══ Information shown ══

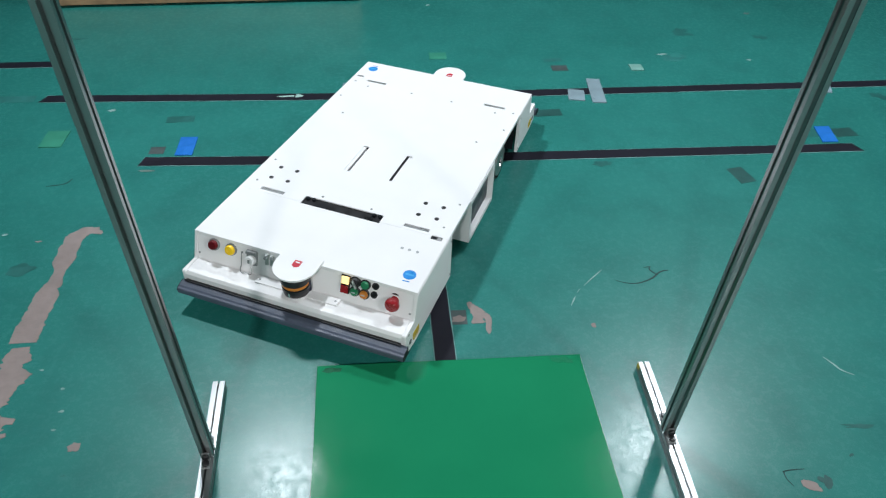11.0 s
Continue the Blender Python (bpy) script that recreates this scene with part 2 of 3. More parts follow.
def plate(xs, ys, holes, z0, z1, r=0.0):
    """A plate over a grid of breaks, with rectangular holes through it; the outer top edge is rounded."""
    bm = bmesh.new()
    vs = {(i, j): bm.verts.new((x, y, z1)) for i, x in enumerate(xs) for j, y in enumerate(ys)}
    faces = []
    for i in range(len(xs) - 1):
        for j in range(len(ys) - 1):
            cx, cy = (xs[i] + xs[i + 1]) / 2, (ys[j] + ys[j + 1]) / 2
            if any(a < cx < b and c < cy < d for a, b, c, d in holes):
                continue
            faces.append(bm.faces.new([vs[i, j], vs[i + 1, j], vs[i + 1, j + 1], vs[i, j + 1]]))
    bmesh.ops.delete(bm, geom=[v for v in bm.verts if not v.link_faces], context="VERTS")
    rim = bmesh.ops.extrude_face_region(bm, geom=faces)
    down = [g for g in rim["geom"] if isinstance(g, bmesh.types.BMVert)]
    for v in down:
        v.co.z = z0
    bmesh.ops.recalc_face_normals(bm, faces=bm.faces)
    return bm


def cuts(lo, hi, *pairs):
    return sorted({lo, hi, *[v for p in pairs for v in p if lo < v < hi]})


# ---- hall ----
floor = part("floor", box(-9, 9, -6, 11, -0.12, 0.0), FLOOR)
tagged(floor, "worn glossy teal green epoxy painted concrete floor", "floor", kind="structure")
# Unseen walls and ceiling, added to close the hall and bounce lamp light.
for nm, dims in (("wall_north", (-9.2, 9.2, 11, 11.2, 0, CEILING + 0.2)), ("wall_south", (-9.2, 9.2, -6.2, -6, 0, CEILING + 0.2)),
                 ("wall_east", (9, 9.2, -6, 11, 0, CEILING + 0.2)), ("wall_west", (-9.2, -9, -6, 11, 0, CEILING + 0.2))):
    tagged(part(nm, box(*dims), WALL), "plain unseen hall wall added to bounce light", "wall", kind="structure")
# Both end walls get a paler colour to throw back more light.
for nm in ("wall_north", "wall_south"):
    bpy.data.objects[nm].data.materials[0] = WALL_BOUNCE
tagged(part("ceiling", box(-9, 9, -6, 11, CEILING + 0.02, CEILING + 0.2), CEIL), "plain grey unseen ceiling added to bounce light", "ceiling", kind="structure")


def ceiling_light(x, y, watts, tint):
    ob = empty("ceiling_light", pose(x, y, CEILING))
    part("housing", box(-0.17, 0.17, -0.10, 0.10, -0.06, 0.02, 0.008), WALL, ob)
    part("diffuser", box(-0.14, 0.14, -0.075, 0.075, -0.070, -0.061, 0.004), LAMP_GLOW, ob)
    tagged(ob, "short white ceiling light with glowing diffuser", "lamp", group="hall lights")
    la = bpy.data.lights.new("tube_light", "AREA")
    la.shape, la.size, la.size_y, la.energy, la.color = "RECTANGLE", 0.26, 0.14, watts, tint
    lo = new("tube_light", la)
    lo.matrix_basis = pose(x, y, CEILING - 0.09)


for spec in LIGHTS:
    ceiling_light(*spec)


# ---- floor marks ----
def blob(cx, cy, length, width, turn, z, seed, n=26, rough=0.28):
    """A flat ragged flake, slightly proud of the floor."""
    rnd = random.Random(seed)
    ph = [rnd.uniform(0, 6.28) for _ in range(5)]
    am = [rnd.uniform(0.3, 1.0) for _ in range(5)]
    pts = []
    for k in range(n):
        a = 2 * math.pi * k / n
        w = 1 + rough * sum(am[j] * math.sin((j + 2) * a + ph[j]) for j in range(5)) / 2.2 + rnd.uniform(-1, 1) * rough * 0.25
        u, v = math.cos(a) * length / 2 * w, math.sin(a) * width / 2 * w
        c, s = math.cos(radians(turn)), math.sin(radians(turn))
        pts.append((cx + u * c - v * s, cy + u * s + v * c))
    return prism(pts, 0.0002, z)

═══

→ Direction: Restate the whole listing above exactly, except for its images.

→ Exercise output:
11.0 s
Continue the Blender Python (bpy) script that recreates this scene with part 2 of 3. More parts follow.
def plate(xs, ys, holes, z0, z1, r=0.0):
    """A plate over a grid of breaks, with rectangular holes through it; the outer top edge is rounded."""
    bm = bmesh.new()
    vs = {(i, j): bm.verts.new((x, y, z1)) for i, x in enumerate(xs) for j, y in enumerate(ys)}
    faces = []
    for i in range(len(xs) - 1):
        for j in range(len(ys) - 1):
            cx, cy = (xs[i] + xs[i + 1]) / 2, (ys[j] + ys[j + 1]) / 2
            if any(a < cx < b and c < cy < d for a, b, c, d in holes):
                continue
            faces.append(bm.faces.new([vs[i, j], vs[i + 1, j], vs[i + 1, j + 1], vs[i, j + 1]]))
    bmesh.ops.delete(bm, geom=[v for v in bm.verts if not v.link_faces], context="VERTS")
    rim = bmesh.ops.extrude_face_region(bm, geom=faces)
    down = [g for g in rim["geom"] if isinstance(g, bmesh.types.BMVert)]
    for v in down:
        v.co.z = z0
    bmesh.ops.recalc_face_normals(bm, faces=bm.faces)
    return bm


def cuts(lo, hi, *pairs):
    return sorted({lo, hi, *[v for p in pairs for v in p if lo < v < hi]})


# ---- hall ----
floor = part("floor", box(-9, 9, -6, 11, -0.12, 0.0), FLOOR)
tagged(floor, "worn glossy teal green epoxy painted concrete floor", "floor", kind="structure")
# Unseen walls and ceiling, added to close the hall and bounce lamp light.
for nm, dims in (("wall_north", (-9.2, 9.2, 11, 11.2, 0, CEILING + 0.2)), ("wall_south", (-9.2, 9.2, -6.2, -6, 0, CEILING + 0.2)),
                 ("wall_east", (9, 9.2, -6, 11, 0, CEILING + 0.2)), ("wall_west", (-9.2, -9, -6, 11, 0, CEILING + 0.2))):
    tagged(part(nm, box(*dims), WALL), "plain unseen hall wall added to bounce light", "wall", kind="structure")
# Both end walls get a paler colour to throw back more light.
for nm in ("wall_north", "wall_south"):
    bpy.data.objects[nm].data.materials[0] = WALL_BOUNCE
tagged(part("ceiling", box(-9, 9, -6, 11, CEILING + 0.02, CEILING + 0.2), CEIL), "plain grey unseen ceiling added to bounce light", "ceiling", kind="structure")


def ceiling_light(x, y, watts, tint):
    ob = empty("ceiling_light", pose(x, y, CEILING))
    part("housing", box(-0.17, 0.17, -0.10, 0.10, -0.06, 0.02, 0.008), WALL, ob)
    part("diffuser", box(-0.14, 0.14, -0.075, 0.075, -0.070, -0.061, 0.004), LAMP_GLOW, ob)
    tagged(ob, "short white ceiling light with glowing diffuser", "lamp", group="hall lights")
    la = bpy.data.lights.new("tube_light", "AREA")
    la.shape, la.size, la.size_y, la.energy, la.color = "RECTANGLE", 0.26, 0.14, watts, tint
    lo = new("tube_light", la)
    lo.matrix_basis = pose(x, y, CEILING - 0.09)


for spec in LIGHTS:
    ceiling_light(*spec)


# ---- floor marks ----
def blob(cx, cy, length, width, turn, z, seed, n=26, rough=0.28):
    """A flat ragged flake, slightly proud of the floor."""
    rnd = random.Random(seed)
    ph = [rnd.uniform(0, 6.28) for _ in range(5)]
    am = [rnd.uniform(0.3, 1.0) for _ in range(5)]
    pts = []
    for k in range(n):
        a = 2 * math.pi * k / n
        w = 1 + rough * sum(am[j] * math.sin((j + 2) * a + ph[j]) for j in range(5)) / 2.2 + rnd.uniform(-1, 1) * rough * 0.25
        u, v = math.cos(a) * length / 2 * w, math.sin(a) * width / 2 * w
        c, s = math.cos(radians(turn)), math.sin(radians(turn))
        pts.append((cx + u * c - v * s, cy + u * s + v * c))
    return prism(pts, 0.0002, z)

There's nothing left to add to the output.